====== Supplied information

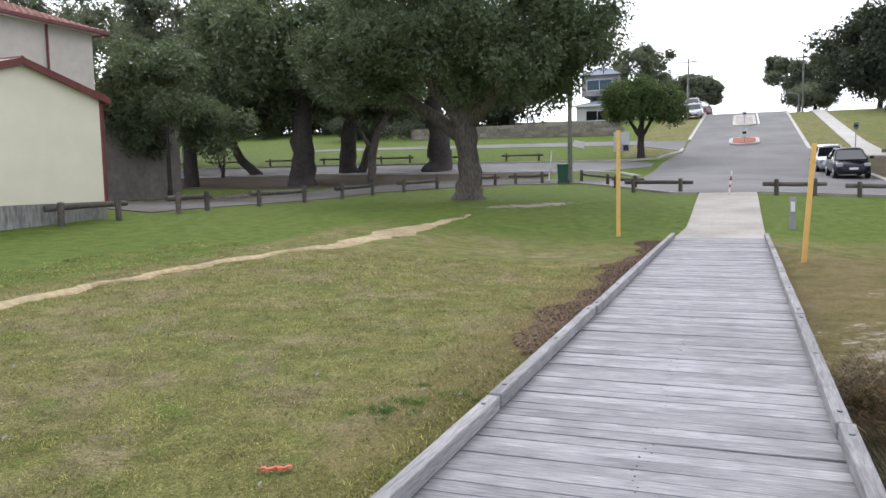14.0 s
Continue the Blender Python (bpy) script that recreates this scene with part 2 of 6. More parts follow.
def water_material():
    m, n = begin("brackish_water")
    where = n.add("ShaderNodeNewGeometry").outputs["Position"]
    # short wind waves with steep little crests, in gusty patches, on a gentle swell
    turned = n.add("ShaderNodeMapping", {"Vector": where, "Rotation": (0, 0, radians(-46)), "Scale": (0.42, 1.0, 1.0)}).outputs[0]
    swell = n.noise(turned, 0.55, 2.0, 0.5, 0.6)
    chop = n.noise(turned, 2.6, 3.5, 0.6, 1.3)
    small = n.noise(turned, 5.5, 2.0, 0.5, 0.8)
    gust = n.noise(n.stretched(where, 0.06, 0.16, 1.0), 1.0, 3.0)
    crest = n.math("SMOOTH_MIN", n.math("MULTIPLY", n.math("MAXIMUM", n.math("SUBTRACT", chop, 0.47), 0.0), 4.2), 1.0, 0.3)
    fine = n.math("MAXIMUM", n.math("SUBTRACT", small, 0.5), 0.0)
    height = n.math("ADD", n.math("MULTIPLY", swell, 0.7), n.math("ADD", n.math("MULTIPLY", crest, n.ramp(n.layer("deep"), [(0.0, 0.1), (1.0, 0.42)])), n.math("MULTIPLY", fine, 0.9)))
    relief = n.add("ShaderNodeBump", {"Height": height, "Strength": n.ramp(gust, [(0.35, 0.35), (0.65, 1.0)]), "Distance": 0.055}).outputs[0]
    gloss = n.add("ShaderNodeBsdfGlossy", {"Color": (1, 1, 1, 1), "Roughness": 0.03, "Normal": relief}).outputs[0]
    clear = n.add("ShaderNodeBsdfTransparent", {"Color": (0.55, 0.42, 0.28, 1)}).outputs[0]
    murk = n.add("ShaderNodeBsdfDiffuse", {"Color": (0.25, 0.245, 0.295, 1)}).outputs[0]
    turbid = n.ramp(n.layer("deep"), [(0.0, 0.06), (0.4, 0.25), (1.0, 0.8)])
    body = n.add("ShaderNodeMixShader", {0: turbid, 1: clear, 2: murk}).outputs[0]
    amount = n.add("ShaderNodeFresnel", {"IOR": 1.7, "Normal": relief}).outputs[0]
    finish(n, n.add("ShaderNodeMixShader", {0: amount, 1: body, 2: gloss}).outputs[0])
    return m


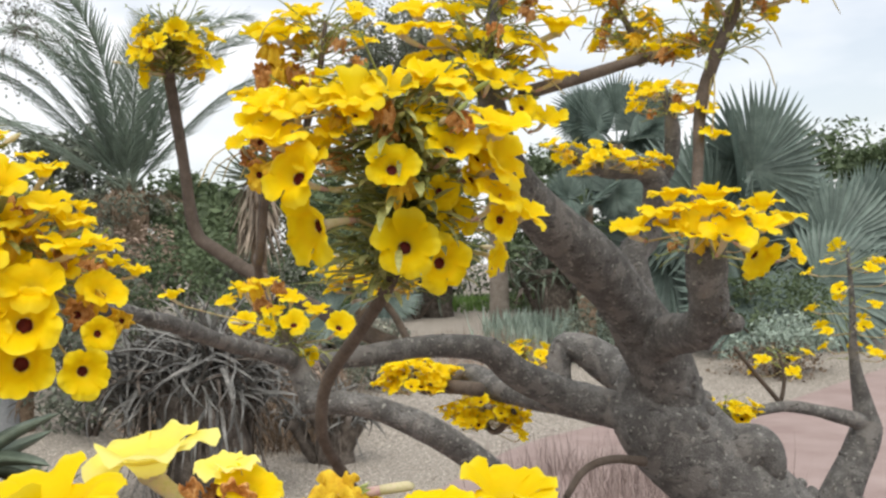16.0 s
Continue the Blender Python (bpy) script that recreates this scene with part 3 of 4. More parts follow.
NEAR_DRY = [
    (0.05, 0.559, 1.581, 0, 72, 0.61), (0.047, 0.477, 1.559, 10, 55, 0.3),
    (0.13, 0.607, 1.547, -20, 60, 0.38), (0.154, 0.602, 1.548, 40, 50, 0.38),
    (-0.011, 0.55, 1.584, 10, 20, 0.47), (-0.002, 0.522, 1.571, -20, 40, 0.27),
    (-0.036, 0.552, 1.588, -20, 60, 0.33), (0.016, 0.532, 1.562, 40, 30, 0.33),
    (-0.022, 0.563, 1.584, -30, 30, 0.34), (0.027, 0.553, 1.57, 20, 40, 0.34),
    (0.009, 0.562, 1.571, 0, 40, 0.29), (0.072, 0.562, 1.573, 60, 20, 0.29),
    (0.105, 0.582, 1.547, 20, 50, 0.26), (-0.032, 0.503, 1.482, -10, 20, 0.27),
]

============

• Set task:
Look through the listing above and count the lines where the string "recreates" appears. Report the number only.

• Exercise result:
2